Ethereum fell 3.7% to $1,661, extending its weekly decline to 7.2%. XRP dropped 2.2% to $1.10, down 9.3% on the week. Solana lost 3.3% to $69, while Hyperliquid’s HYPE was among the weakest performers, sliding 8.8% on the day and 18.6% weekly to around $61. The broader crypto market followed the same risk-off tone, with Tron standing out as a rare weekly gainer, up 3.7%.

ETF outflows and the structural demand shift

U.S. spot Bitcoin ETFs have recorded more than $6 billion in net outflows over the past 30 days, marking a sharp reversal from the strong accumulation phase that defined 2025, according to data cited by CoinDesk.

These ETFs, which once absorbed large amounts of Bitcoin supply following their January 2024 launch, have now shifted into sustained net selling.
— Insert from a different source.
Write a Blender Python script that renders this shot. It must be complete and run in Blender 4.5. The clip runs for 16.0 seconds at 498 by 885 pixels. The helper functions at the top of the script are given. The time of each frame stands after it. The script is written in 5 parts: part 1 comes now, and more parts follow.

As a result, total assets under management have declined from over $100 billion earlier in 2026 to about $85 billion.

Tx co-founder Mike McCluskey said ETF flows are now the most important signal in the market, noting that without renewed inflows, any rebound in Bitcoin is likely to face strong resistance. The key question has shifted from whether BTC can hold $62,000 to whether the redemption cycle is nearing exhaustion or still has further to run.

On-chain data reinforces the picture, showing roughly $2.4 billion in realized losses among long-term holders. This suggests distribution from investors who accumulated between $55,000 and $68,000 and are now exiting near breakeven instead of holding through volatility.

Key levels and derivatives positioning

Bitcoin is holding above $60,000, a level widely seen as both technical support and a psychological threshold that has been tested multiple times this month. Friday’s Deribit options expiry totals around $10.6 billion in notional value, with nearly 80% of positions out-of-the-money, concentrated around the $60,000 put and $80,000 call strikes.

These levels mainly highlight how stretched positioning has become relative to current spot prices rather than acting as direct price magnets.

A break below $60,000 could expose downside targets toward $55,000–$50,000, according to analysts tracking Bitcoin’s structure alongside ETF flows and macro conditions. Trading volumes have also softened, falling 3.45% in May to $4.41 trillion—the lowest since September 2024.

The macro backdrop remains weak, with a strong U.S. dollar at a seven-month high and Brent crude easing toward $76 per barrel.

Disclaimer: This article is for informational purposes only and does not constitute financial advice.